__TASK OBJECTIVE__. All of the lines below are to be printed again exactly; images are excluded from the output.

>>>>>

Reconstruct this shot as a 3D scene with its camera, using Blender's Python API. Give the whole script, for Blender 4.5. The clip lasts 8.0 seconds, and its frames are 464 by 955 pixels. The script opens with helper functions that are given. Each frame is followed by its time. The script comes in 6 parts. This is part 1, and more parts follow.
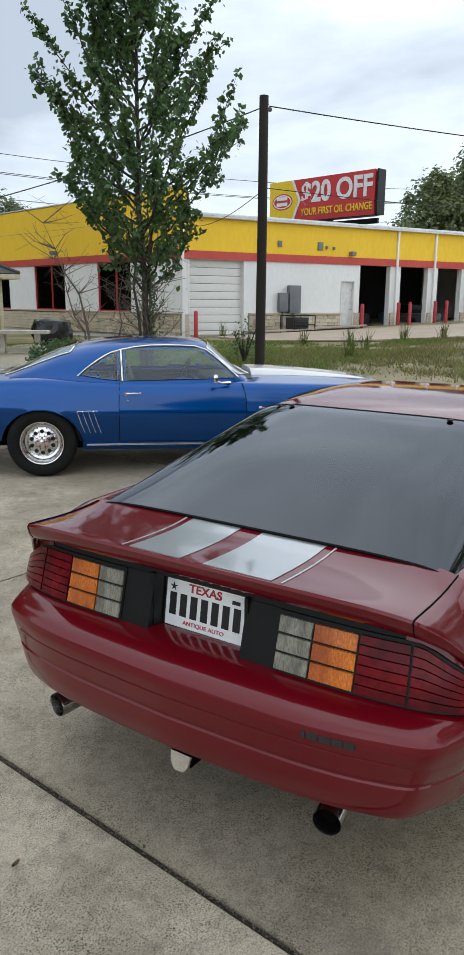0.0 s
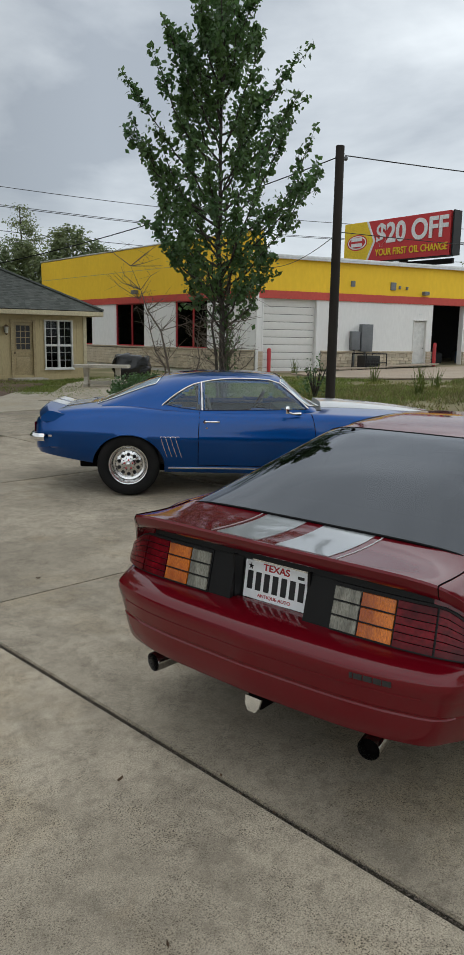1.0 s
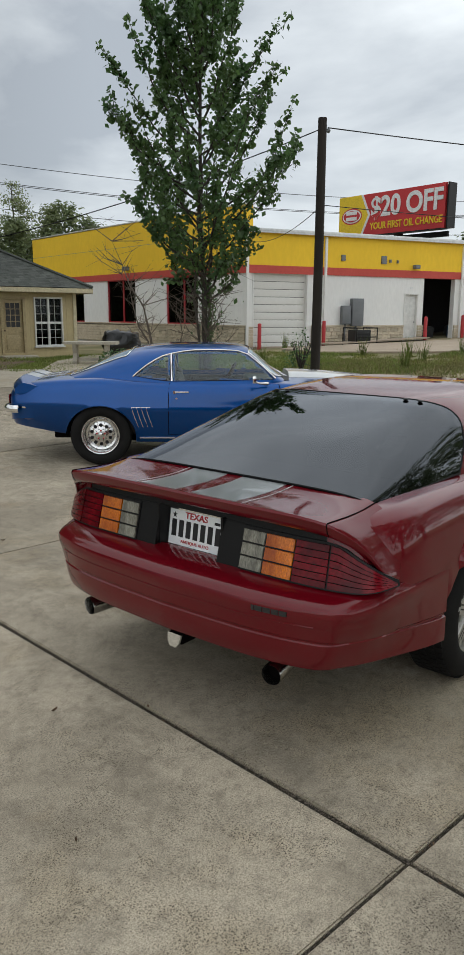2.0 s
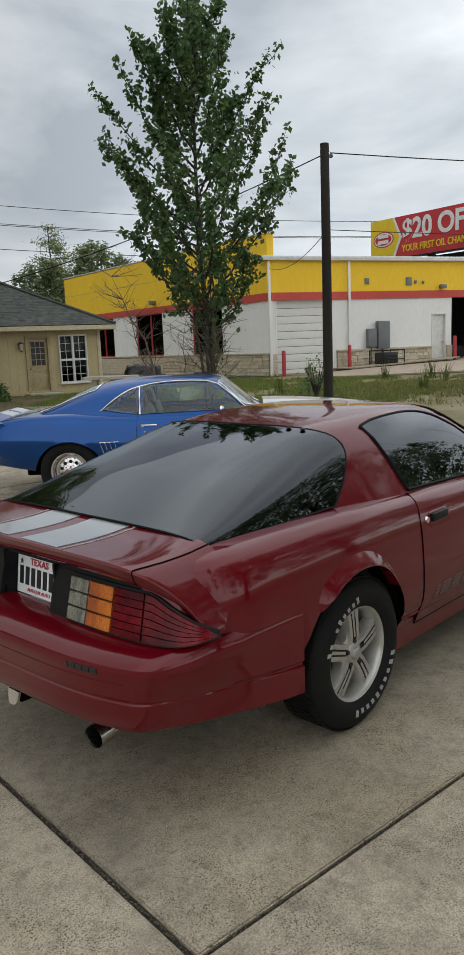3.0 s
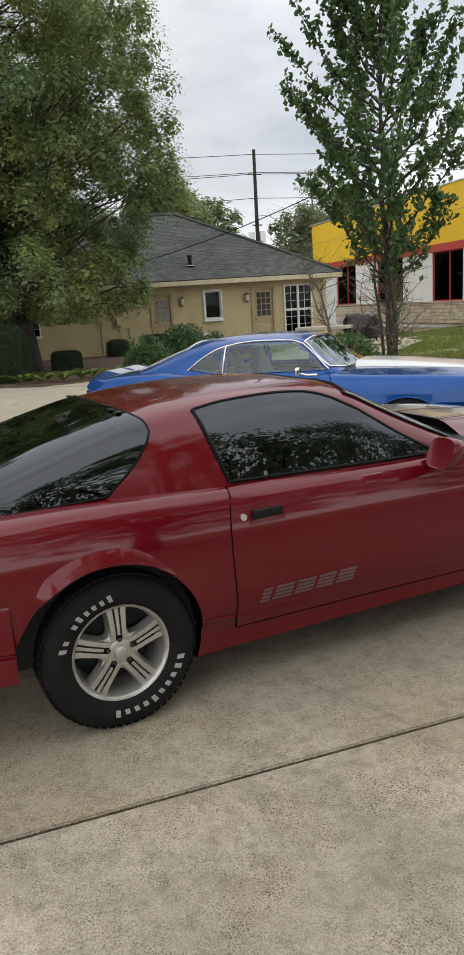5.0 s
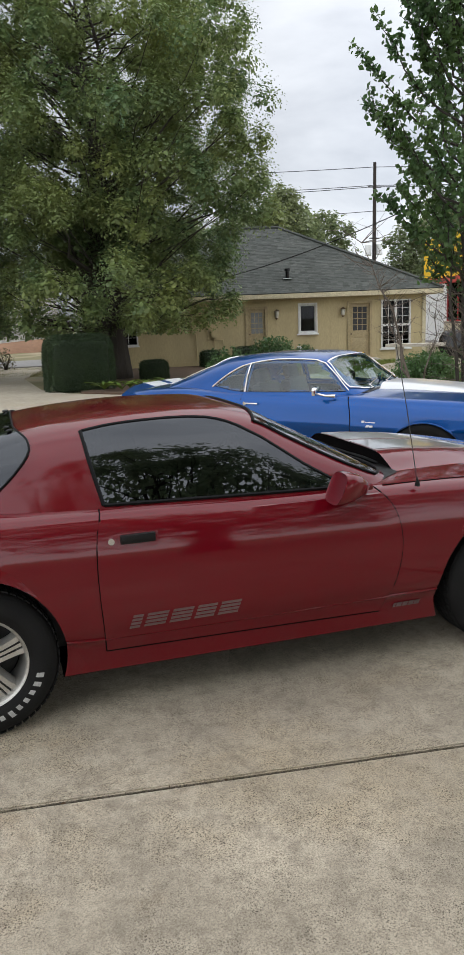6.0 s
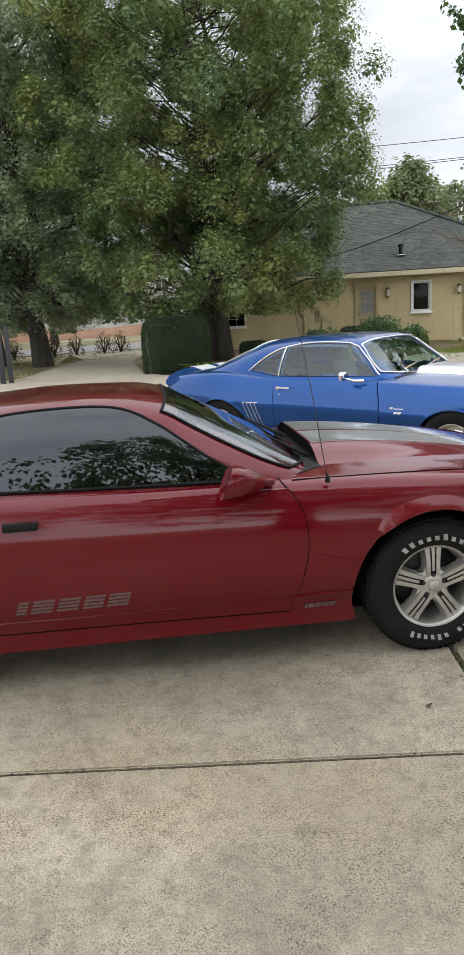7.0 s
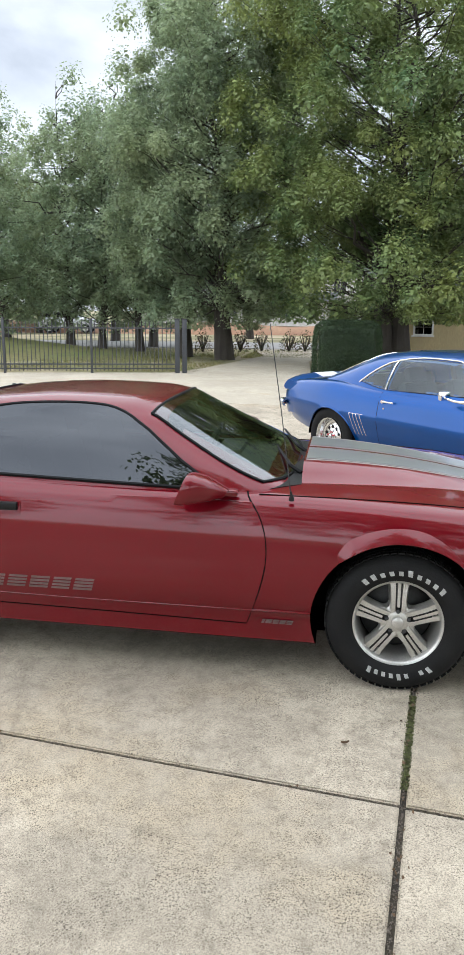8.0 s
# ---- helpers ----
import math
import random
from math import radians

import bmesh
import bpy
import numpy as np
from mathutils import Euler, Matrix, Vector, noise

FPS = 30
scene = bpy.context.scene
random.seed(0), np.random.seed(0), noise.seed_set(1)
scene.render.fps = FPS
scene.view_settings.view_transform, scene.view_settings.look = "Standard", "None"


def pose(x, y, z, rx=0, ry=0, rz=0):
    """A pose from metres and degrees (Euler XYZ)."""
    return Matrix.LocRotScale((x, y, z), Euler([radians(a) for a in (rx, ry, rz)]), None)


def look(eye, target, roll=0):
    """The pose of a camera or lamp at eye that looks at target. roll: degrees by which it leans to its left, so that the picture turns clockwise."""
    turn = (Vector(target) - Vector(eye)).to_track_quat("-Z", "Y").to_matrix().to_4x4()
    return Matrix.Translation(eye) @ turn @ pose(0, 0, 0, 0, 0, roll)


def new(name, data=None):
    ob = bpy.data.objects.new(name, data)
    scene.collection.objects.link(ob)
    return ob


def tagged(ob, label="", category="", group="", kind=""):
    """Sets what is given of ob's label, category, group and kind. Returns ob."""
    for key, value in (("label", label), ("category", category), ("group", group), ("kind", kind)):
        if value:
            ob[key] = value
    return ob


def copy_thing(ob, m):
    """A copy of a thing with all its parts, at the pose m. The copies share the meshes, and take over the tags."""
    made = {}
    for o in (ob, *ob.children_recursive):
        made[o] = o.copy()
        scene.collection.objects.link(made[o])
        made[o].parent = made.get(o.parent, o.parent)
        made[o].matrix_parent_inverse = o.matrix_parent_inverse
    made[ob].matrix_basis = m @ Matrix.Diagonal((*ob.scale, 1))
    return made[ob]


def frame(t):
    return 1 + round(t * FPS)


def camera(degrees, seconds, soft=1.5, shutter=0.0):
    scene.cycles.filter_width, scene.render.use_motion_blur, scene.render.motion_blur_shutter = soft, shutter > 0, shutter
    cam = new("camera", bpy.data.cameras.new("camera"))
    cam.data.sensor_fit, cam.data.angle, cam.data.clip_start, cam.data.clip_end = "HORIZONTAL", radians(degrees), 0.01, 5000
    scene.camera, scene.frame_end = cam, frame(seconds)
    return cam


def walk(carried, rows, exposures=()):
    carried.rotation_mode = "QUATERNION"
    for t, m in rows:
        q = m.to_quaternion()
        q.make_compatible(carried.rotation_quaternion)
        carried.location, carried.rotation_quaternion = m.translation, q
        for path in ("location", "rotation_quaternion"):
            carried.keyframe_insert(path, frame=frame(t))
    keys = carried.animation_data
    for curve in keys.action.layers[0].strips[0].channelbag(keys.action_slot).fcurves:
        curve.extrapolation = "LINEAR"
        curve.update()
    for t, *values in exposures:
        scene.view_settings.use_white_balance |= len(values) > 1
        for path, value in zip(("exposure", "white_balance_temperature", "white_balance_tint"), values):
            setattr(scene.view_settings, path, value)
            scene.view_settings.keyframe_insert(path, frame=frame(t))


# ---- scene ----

cam = camera(34.90, 8.0)
PATH = [
    (0, (-3.983, -1.273, 1.698), (-2.370, -0.186, 1.232), 0.4),
    (0.5, (-4.282, -1.523, 1.737), (-2.731, -0.332, 1.318), 1.6),
    (1, (-4.492, -1.620, 1.702), (-2.974, -0.372, 1.329), 0.9),
    (1.5, (-4.594, -1.725, 1.674), (-3.086, -0.495, 1.212), 0.1),
    (2, (-4.472, -2.029, 1.650), (-2.962, -0.790, 1.218), 0.3),
    (2.2, (-4.387, -2.150, 1.659), (-2.896, -0.894, 1.212), 0.1),
    (3.3, (-3.523, -2.675, 1.628), (-2.145, -1.264, 1.300), -3.5),
    (3.5, (-3.387, -2.818, 1.640), (-2.084, -1.342, 1.289), -3.9),
    (4, (-2.946, -3.036, 1.616), (-1.791, -1.454, 1.216), -4.5),
    (4.5, (-2.470, -3.260, 1.625), (-1.459, -1.593, 1.180), -4.0),
    (4.7, (-2.298, -3.392, 1.664), (-1.371, -1.681, 1.201), -3.6),
    (5.8, (-1.279, -3.793, 1.671), (-0.609, -1.954, 1.261), -3.2),
    (6, (-1.082, -3.869, 1.677), (-0.509, -1.998, 1.262), -2.2),
    (6.5, (-0.564, -3.942, 1.649), (-0.155, -2.035, 1.207), -1.4),
    (7, (-0.023, -4.010, 1.667), (0.198, -2.074, 1.216), -3.2),
    (7.5, (0.480, -4.113, 1.704), (0.434, -2.166, 1.249), -3.0),
    (8, (0.989, -4.056, 1.701), (0.697, -2.127, 1.261), 0.5),
]
walk(cam, [(t, look(eye, target, roll)) for t, eye, target, roll in PATH],
     [(0.0, 0.32, 5850, 6), (0.5, -0.06, 6000, 6), (1.0, -0.12, 6100, 6), (1.5, -0.10, 6200, 6), (2.0, -0.02, 6200, 6), (3.5, 0.0, 6300, 7), (4.0, 0.34, 6400, 8), (4.5, 0.48, 6450, 9), (6.0, 0.62, 6180, 10), (6.5, 0.80, 6200, 10), (7.0, 0.86, 6200, 10), (8.0, 1.40, 5880, 9)])

# ---- world and sun: a bright overcast sky ----
world = bpy.data.worlds.new("sky")
scene.world = world
world.use_nodes = True
wt = world.node_tree
bg = wt.nodes["Background"]
sky = wt.nodes.new("ShaderNodeTexSky")
sky.sky_type, sky.sun_disc = "NISHITA", False
sky.sun_elevation, sky.sun_rotation = radians(58), radians(150)
w_co = wt.nodes.new("ShaderNodeTexCoord")
w_map = wt.nodes.new("ShaderNodeMapping")
w_map.inputs["Scale"].default_value = (1.0, 1.0, 2.6)
w_noise = wt.nodes.new("ShaderNodeTexNoise")
w_noise.inputs["Scale"].default_value = 2.3
w_noise.inputs["Detail"].default_value = 7
w_noise.inputs["Roughness"].default_value = 0.52
w_noise.inputs["Distortion"].default_value = 0.35
w_ramp = wt.nodes.new("ShaderNodeValToRGB")
w_ramp.color_ramp.elements[0].position, w_ramp.color_ramp.elements[0].color = 0.33, (0.47, 0.485, 0.515, 1)
w_ramp.color_ramp.elements[1].position, w_ramp.color_ramp.elements[1].color = 0.68, (1.05, 1.045, 1.035, 1)
w_mul = wt.nodes.new("ShaderNodeVectorMath")
w_mul.operation = "SCALE"
w_mul.inputs["Scale"].default_value = 0.1
w_mix = wt.nodes.new("ShaderNodeMix")
w_mix.data_type = "RGBA"
w_mix.inputs[0].default_value = 0.88
wt.links.new(w_co.outputs["Generated"], w_map.inputs["Vector"])
wt.links.new(w_map.outputs["Vector"], w_noise.inputs["Vector"])
wt.links.new(w_noise.outputs[0], w_ramp.inputs[0])
wt.links.new(sky.outputs[0], w_mul.inputs[0])
wt.links.new(w_mul.outputs[0], w_mix.inputs[6])
wt.links.new(w_ramp.outputs[0], w_mix.inputs[7])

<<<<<

__OUTPUT OF THE TASK__.
Reconstruct this shot as a 3D scene with its camera, using Blender's Python API. Give the whole script, for Blender 4.5. The clip lasts 8.0 seconds, and its frames are 464 by 955 pixels. The script opens with helper functions that are given. Each frame is followed by its time. The script comes in 6 parts. This is part 1, and more parts follow.
0.0 s
1.0 s
2.0 s
3.0 s
5.0 s
6.0 s
7.0 s
8.0 s
# ---- helpers ----
import math
import random
from math import radians

import bmesh
import bpy
import numpy as np
from mathutils import Euler, Matrix, Vector, noise

FPS = 30
scene = bpy.context.scene
random.seed(0), np.random.seed(0), noise.seed_set(1)
scene.render.fps = FPS
scene.view_settings.view_transform, scene.view_settings.look = "Standard", "None"


def pose(x, y, z, rx=0, ry=0, rz=0):
    """A pose from metres and degrees (Euler XYZ)."""
    return Matrix.LocRotScale((x, y, z), Euler([radians(a) for a in (rx, ry, rz)]), None)


def look(eye, target, roll=0):
    """The pose of a camera or lamp at eye that looks at target. roll: degrees by which it leans to its left, so that the picture turns clockwise."""
    turn = (Vector(target) - Vector(eye)).to_track_quat("-Z", "Y").to_matrix().to_4x4()
    return Matrix.Translation(eye) @ turn @ pose(0, 0, 0, 0, 0, roll)


def new(name, data=None):
    ob = bpy.data.objects.new(name, data)
    scene.collection.objects.link(ob)
    return ob


def tagged(ob, label="", category="", group="", kind=""):
    """Sets what is given of ob's label, category, group and kind. Returns ob."""
    for key, value in (("label", label), ("category", category), ("group", group), ("kind", kind)):
        if value:
            ob[key] = value
    return ob


def copy_thing(ob, m):
    """A copy of a thing with all its parts, at the pose m. The copies share the meshes, and take over the tags."""
    made = {}
    for o in (ob, *ob.children_recursive):
        made[o] = o.copy()
        scene.collection.objects.link(made[o])
        made[o].parent = made.get(o.parent, o.parent)
        made[o].matrix_parent_inverse = o.matrix_parent_inverse
    made[ob].matrix_basis = m @ Matrix.Diagonal((*ob.scale, 1))
    return made[ob]


def frame(t):
    return 1 + round(t * FPS)


def camera(degrees, seconds, soft=1.5, shutter=0.0):
    scene.cycles.filter_width, scene.render.use_motion_blur, scene.render.motion_blur_shutter = soft, shutter > 0, shutter
    cam = new("camera", bpy.data.cameras.new("camera"))
    cam.data.sensor_fit, cam.data.angle, cam.data.clip_start, cam.data.clip_end = "HORIZONTAL", radians(degrees), 0.01, 5000
    scene.camera, scene.frame_end = cam, frame(seconds)
    return cam


def walk(carried, rows, exposures=()):
    carried.rotation_mode = "QUATERNION"
    for t, m in rows:
        q = m.to_quaternion()
        q.make_compatible(carried.rotation_quaternion)
        carried.location, carried.rotation_quaternion = m.translation, q
        for path in ("location", "rotation_quaternion"):
            carried.keyframe_insert(path, frame=frame(t))
    keys = carried.animation_data
    for curve in keys.action.layers[0].strips[0].channelbag(keys.action_slot).fcurves:
        curve.extrapolation = "LINEAR"
        curve.update()
    for t, *values in exposures:
        scene.view_settings.use_white_balance |= len(values) > 1
        for path, value in zip(("exposure", "white_balance_temperature", "white_balance_tint"), values):
            setattr(scene.view_settings, path, value)
            scene.view_settings.keyframe_insert(path, frame=frame(t))


# ---- scene ----

cam = camera(34.90, 8.0)
PATH = [
    (0, (-3.983, -1.273, 1.698), (-2.370, -0.186, 1.232), 0.4),
    (0.5, (-4.282, -1.523, 1.737), (-2.731, -0.332, 1.318), 1.6),
    (1, (-4.492, -1.620, 1.702), (-2.974, -0.372, 1.329), 0.9),
    (1.5, (-4.594, -1.725, 1.674), (-3.086, -0.495, 1.212), 0.1),
    (2, (-4.472, -2.029, 1.650), (-2.962, -0.790, 1.218), 0.3),
    (2.2, (-4.387, -2.150, 1.659), (-2.896, -0.894, 1.212), 0.1),
    (3.3, (-3.523, -2.675, 1.628), (-2.145, -1.264, 1.300), -3.5),
    (3.5, (-3.387, -2.818, 1.640), (-2.084, -1.342, 1.289), -3.9),
    (4, (-2.946, -3.036, 1.616), (-1.791, -1.454, 1.216), -4.5),
    (4.5, (-2.470, -3.260, 1.625), (-1.459, -1.593, 1.180), -4.0),
    (4.7, (-2.298, -3.392, 1.664), (-1.371, -1.681, 1.201), -3.6),
    (5.8, (-1.279, -3.793, 1.671), (-0.609, -1.954, 1.261), -3.2),
    (6, (-1.082, -3.869, 1.677), (-0.509, -1.998, 1.262), -2.2),
    (6.5, (-0.564, -3.942, 1.649), (-0.155, -2.035, 1.207), -1.4),
    (7, (-0.023, -4.010, 1.667), (0.198, -2.074, 1.216), -3.2),
    (7.5, (0.480, -4.113, 1.704), (0.434, -2.166, 1.249), -3.0),
    (8, (0.989, -4.056, 1.701), (0.697, -2.127, 1.261), 0.5),
]
walk(cam, [(t, look(eye, target, roll)) for t, eye, target, roll in PATH],
     [(0.0, 0.32, 5850, 6), (0.5, -0.06, 6000, 6), (1.0, -0.12, 6100, 6), (1.5, -0.10, 6200, 6), (2.0, -0.02, 6200, 6), (3.5, 0.0, 6300, 7), (4.0, 0.34, 6400, 8), (4.5, 0.48, 6450, 9), (6.0, 0.62, 6180, 10), (6.5, 0.80, 6200, 10), (7.0, 0.86, 6200, 10), (8.0, 1.40, 5880, 9)])

# ---- world and sun: a bright overcast sky ----
world = bpy.data.worlds.new("sky")
scene.world = world
world.use_nodes = True
wt = world.node_tree
bg = wt.nodes["Background"]
sky = wt.nodes.new("ShaderNodeTexSky")
sky.sky_type, sky.sun_disc = "NISHITA", False
sky.sun_elevation, sky.sun_rotation = radians(58), radians(150)
w_co = wt.nodes.new("ShaderNodeTexCoord")
w_map = wt.nodes.new("ShaderNodeMapping")
w_map.inputs["Scale"].default_value = (1.0, 1.0, 2.6)
w_noise = wt.nodes.new("ShaderNodeTexNoise")
w_noise.inputs["Scale"].default_value = 2.3
w_noise.inputs["Detail"].default_value = 7
w_noise.inputs["Roughness"].default_value = 0.52
w_noise.inputs["Distortion"].default_value = 0.35
w_ramp = wt.nodes.new("ShaderNodeValToRGB")
w_ramp.color_ramp.elements[0].position, w_ramp.color_ramp.elements[0].color = 0.33, (0.47, 0.485, 0.515, 1)
w_ramp.color_ramp.elements[1].position, w_ramp.color_ramp.elements[1].color = 0.68, (1.05, 1.045, 1.035, 1)
w_mul = wt.nodes.new("ShaderNodeVectorMath")
w_mul.operation = "SCALE"
w_mul.inputs["Scale"].default_value = 0.1
w_mix = wt.nodes.new("ShaderNodeMix")
w_mix.data_type = "RGBA"
w_mix.inputs[0].default_value = 0.88
wt.links.new(w_co.outputs["Generated"], w_map.inputs["Vector"])
wt.links.new(w_map.outputs["Vector"], w_noise.inputs["Vector"])
wt.links.new(w_noise.outputs[0], w_ramp.inputs[0])
wt.links.new(sky.outputs[0], w_mul.inputs[0])
wt.links.new(w_mul.outputs[0], w_mix.inputs[6])
wt.links.new(w_ramp.outputs[0], w_mix.inputs[7])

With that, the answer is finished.